DATASET EXCERPT:
——
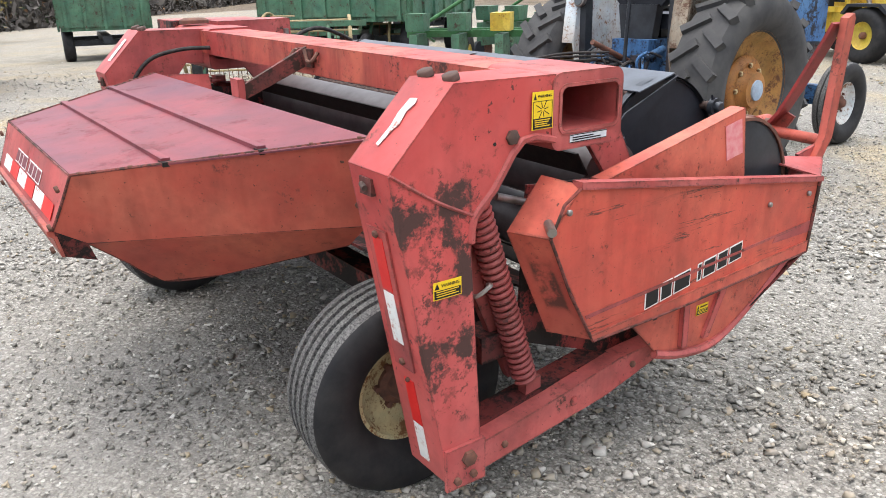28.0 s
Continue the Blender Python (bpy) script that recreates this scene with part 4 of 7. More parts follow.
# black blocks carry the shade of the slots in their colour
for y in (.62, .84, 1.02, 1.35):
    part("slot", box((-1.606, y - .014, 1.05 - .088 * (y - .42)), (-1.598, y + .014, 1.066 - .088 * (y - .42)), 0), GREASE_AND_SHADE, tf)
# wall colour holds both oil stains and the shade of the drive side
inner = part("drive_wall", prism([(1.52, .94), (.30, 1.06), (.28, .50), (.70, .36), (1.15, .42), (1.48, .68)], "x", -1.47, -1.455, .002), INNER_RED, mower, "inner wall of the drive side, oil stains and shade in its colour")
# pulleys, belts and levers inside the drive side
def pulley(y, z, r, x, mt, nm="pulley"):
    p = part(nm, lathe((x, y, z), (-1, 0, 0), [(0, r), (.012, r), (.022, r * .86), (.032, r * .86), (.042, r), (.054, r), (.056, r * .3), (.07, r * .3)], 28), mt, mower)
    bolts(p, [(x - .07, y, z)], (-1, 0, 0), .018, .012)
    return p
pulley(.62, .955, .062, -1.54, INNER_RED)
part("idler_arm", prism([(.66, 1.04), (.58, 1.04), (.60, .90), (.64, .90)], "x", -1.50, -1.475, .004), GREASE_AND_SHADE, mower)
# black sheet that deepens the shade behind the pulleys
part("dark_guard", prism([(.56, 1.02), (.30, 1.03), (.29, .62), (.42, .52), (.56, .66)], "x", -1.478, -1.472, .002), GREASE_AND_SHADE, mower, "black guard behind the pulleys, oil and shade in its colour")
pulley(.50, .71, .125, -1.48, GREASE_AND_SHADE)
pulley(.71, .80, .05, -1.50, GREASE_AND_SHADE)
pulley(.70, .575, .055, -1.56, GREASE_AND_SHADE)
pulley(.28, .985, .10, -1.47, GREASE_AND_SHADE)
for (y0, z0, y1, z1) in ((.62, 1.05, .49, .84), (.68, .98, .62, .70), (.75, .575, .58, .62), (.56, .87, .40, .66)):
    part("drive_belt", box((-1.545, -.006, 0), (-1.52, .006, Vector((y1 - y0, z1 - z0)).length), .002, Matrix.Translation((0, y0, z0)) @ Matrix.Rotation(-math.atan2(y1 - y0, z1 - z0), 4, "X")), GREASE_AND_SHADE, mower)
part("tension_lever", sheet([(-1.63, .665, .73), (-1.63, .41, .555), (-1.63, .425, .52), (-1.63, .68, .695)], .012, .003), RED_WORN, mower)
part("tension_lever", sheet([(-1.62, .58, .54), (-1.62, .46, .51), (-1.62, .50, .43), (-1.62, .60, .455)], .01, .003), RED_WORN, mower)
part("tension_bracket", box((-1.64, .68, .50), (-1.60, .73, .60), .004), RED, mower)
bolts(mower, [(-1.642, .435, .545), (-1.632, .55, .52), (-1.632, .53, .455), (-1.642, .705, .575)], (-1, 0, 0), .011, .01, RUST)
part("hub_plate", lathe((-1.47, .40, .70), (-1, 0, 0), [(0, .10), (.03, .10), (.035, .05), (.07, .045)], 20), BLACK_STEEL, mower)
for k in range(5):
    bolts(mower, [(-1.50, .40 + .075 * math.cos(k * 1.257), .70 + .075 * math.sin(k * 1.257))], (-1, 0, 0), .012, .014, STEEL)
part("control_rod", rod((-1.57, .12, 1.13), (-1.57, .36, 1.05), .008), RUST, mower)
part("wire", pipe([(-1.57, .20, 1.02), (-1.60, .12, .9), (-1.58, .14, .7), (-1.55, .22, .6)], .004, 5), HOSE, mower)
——
Print the whole listing above once more, word for word, without its pictures.

OUTPUT FOR THIS TASK:
28.0 s
Continue the Blender Python (bpy) script that recreates this scene with part 4 of 7. More parts follow.
# black blocks carry the shade of the slots in their colour
for y in (.62, .84, 1.02, 1.35):
    part("slot", box((-1.606, y - .014, 1.05 - .088 * (y - .42)), (-1.598, y + .014, 1.066 - .088 * (y - .42)), 0), GREASE_AND_SHADE, tf)
# wall colour holds both oil stains and the shade of the drive side
inner = part("drive_wall", prism([(1.52, .94), (.30, 1.06), (.28, .50), (.70, .36), (1.15, .42), (1.48, .68)], "x", -1.47, -1.455, .002), INNER_RED, mower, "inner wall of the drive side, oil stains and shade in its colour")
# pulleys, belts and levers inside the drive side
def pulley(y, z, r, x, mt, nm="pulley"):
    p = part(nm, lathe((x, y, z), (-1, 0, 0), [(0, r), (.012, r), (.022, r * .86), (.032, r * .86), (.042, r), (.054, r), (.056, r * .3), (.07, r * .3)], 28), mt, mower)
    bolts(p, [(x - .07, y, z)], (-1, 0, 0), .018, .012)
    return p
pulley(.62, .955, .062, -1.54, INNER_RED)
part("idler_arm", prism([(.66, 1.04), (.58, 1.04), (.60, .90), (.64, .90)], "x", -1.50, -1.475, .004), GREASE_AND_SHADE, mower)
# black sheet that deepens the shade behind the pulleys
part("dark_guard", prism([(.56, 1.02), (.30, 1.03), (.29, .62), (.42, .52), (.56, .66)], "x", -1.478, -1.472, .002), GREASE_AND_SHADE, mower, "black guard behind the pulleys, oil and shade in its colour")
pulley(.50, .71, .125, -1.48, GREASE_AND_SHADE)
pulley(.71, .80, .05, -1.50, GREASE_AND_SHADE)
pulley(.70, .575, .055, -1.56, GREASE_AND_SHADE)
pulley(.28, .985, .10, -1.47, GREASE_AND_SHADE)
for (y0, z0, y1, z1) in ((.62, 1.05, .49, .84), (.68, .98, .62, .70), (.75, .575, .58, .62), (.56, .87, .40, .66)):
    part("drive_belt", box((-1.545, -.006, 0), (-1.52, .006, Vector((y1 - y0, z1 - z0)).length), .002, Matrix.Translation((0, y0, z0)) @ Matrix.Rotation(-math.atan2(y1 - y0, z1 - z0), 4, "X")), GREASE_AND_SHADE, mower)
part("tension_lever", sheet([(-1.63, .665, .73), (-1.63, .41, .555), (-1.63, .425, .52), (-1.63, .68, .695)], .012, .003), RED_WORN, mower)
part("tension_lever", sheet([(-1.62, .58, .54), (-1.62, .46, .51), (-1.62, .50, .43), (-1.62, .60, .455)], .01, .003), RED_WORN, mower)
part("tension_bracket", box((-1.64, .68, .50), (-1.60, .73, .60), .004), RED, mower)
bolts(mower, [(-1.642, .435, .545), (-1.632, .55, .52), (-1.632, .53, .455), (-1.642, .705, .575)], (-1, 0, 0), .011, .01, RUST)
part("hub_plate", lathe((-1.47, .40, .70), (-1, 0, 0), [(0, .10), (.03, .10), (.035, .05), (.07, .045)], 20), BLACK_STEEL, mower)
for k in range(5):
    bolts(mower, [(-1.50, .40 + .075 * math.cos(k * 1.257), .70 + .075 * math.sin(k * 1.257))], (-1, 0, 0), .012, .014, STEEL)
part("control_rod", rod((-1.57, .12, 1.13), (-1.57, .36, 1.05), .008), RUST, mower)
part("wire", pipe([(-1.57, .20, 1.02), (-1.60, .12, .9), (-1.58, .14, .7), (-1.55, .22, .6)], .004, 5), HOSE, mower)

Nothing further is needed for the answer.